高いから…と別のお店に持っていったあと、取り合ってもらえず戻ってくるようなお客様もいます。
ボロボロになったパーツを確認しながら、もう少し早く来てくれたら数分の調整でキミももう一度走れたのにと複雑な気持ちになるんです。
そして、やむなく交換品を見繕い金額を伝えると「高いなぁ」と。
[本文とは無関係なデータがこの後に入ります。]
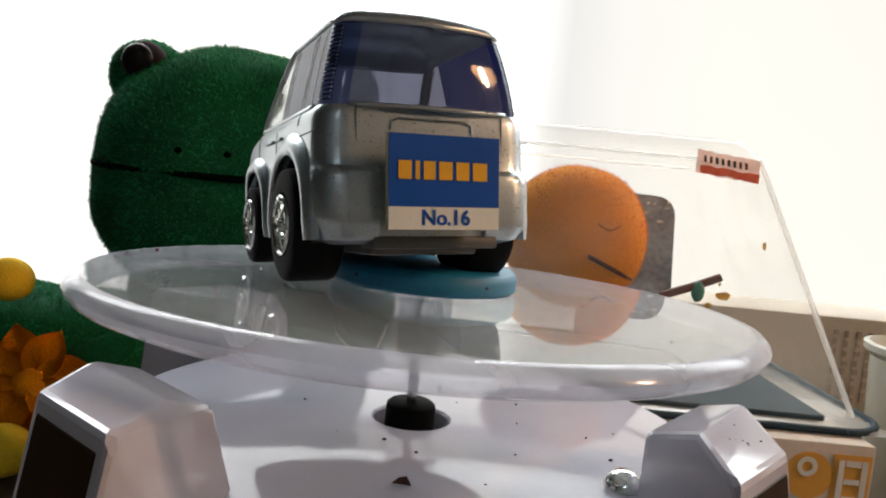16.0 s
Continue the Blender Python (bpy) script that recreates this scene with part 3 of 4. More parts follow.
def arch_lip(cx, cz, r_in, r_out, side, proud, z_end, nose=1.0):
    """A rounded flare round one wheel opening; nose below 1 lets it fade into the bumper ahead."""
    bm = bmesh.new()
    rings = []
    angles = list(range(0, 181, 6))
    stations = [(1.0, z_end if nose == 1.0 else cz - 0.4, None)] + [(None, None, a) for a in angles] + [(-1.0, z_end, None)]
    for sx, sz, a in stations:
        ring = []
        fade = nose if sx == 1.0 else 1.0 if a is None else nose + (1 - nose) * min(1.0, a / 60)
        for k in range(9):
            u = k / 8
            rr = r_in + (r_out - r_in) * u
            h = proud * math.sin(math.pi * (0.25 + 0.75 * u)) ** 0.8 * fade if u < 1 else -0.25
            if a is None:
                x, z = cx + sx * rr, sz
                h *= 0.8
            else:
                x, z = cx + rr * math.cos(radians(a)), cz + rr * math.sin(radians(a))
            ring.append((x, side * (11.95 + h), z))
        ring.append((ring[0][0], side * 10.2, ring[0][2]))
        rings.append([bm.verts.new((p[0] * MM, p[1] * MM, p[2] * MM)) for p in ring])
    for p, q in zip(rings, rings[1:]):
        for k in range(len(p) - 1):
            bm.faces.new([p[k], p[k + 1], q[k + 1], q[k]])
    bmesh.ops.recalc_face_normals(bm, faces=bm.faces)
    return part("wheel_arch", bm, M_SILVER, body, angle=60)


for s in (1, -1):
    arch_lip(10.1, 7.1, 6.5, 8.5, s, 1.05, 5.2, 0.25)
    arch_lip(-8.2, 7.1, 7.2, 9.7, s, 1.05, 5.2)

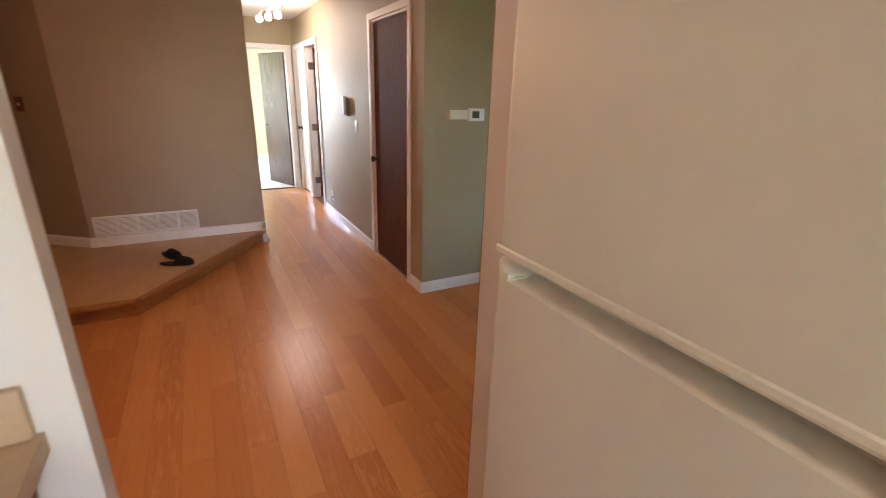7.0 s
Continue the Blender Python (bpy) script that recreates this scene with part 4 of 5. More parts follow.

確かに最安ではないパーツだけど最安にすると無点検に耐えられないのです。
お客さまに高いと言われ、瀕死のパーツを鉄ゴミ箱へ放り込むこの怒りと悲しみ。
そんなに高いなら要らないと、廃棄されるまだまだ走れる自転車の誇らしく悲しく輝くエンブレム

他人の意識は変わらない

いくら、点検の必要性をお話ししても、
高額な修理代を支払っても、
人を変えることは出来ないのです。
出来ることは、なんとかお店に入り浸らせて、店内で駄弁ってる隙にシラーっと点検するくらいです。
というか、話し合って分かる、変われるなら、世の中はもっと良くなってるし、離婚の半分くらいは起こらないと思います。

僕は自転車の味方である。

ここで重要なのは、僕が自転車の味方であると言うことである。
元来、自転車屋さんでの経験以前から僕は人間を信頼していないのです。
友人は片手に入るほどしかいませんし。
とはいえ、自転車屋さんでの経験で、人との関係性の理解が進み、
ある程度、社交性を獲得し、人を信用
できましたが。

パーツは嘘を付きません。
自転車の消耗は、あなたが語る以上に雄弁です。
常にどこが悪いのか訴えかけて来ます。
僕はその間に立ち、ライダーの走り方と、自転車のすり合わせを行います。
耐久性を取るのか、軽量さ………
ママチャリと呼ばれる一般自転車ではとにかく耐久性を取りたい。
僕はとにかくその自転車が長く人と共にあることを優先したいのです。

そうして生まれる訪問自転車整備店

僕は自転車を愛し、人間をそこそこ好きになりました。
点検はしなければならないと分かっていると信じています。
お店までの距離が、
点検の時間が、
あなたの自転車から点検を遠ざけるのなら、僕は喜んでお家へ伺います。
たとえば、あなたのパートナーが
「すぐにウチに来て!」といえば、
大体の人は飛んでいくでしょう。
僕は自転車たらしです。すべての自転車を愛していると言っても良いでしょう。
見ず知らずの自転車でも、飛んでいきます。
この街で、すべての自転車が適切な寿命を迎えられるように。
それが、この事業を始める理由の一つです。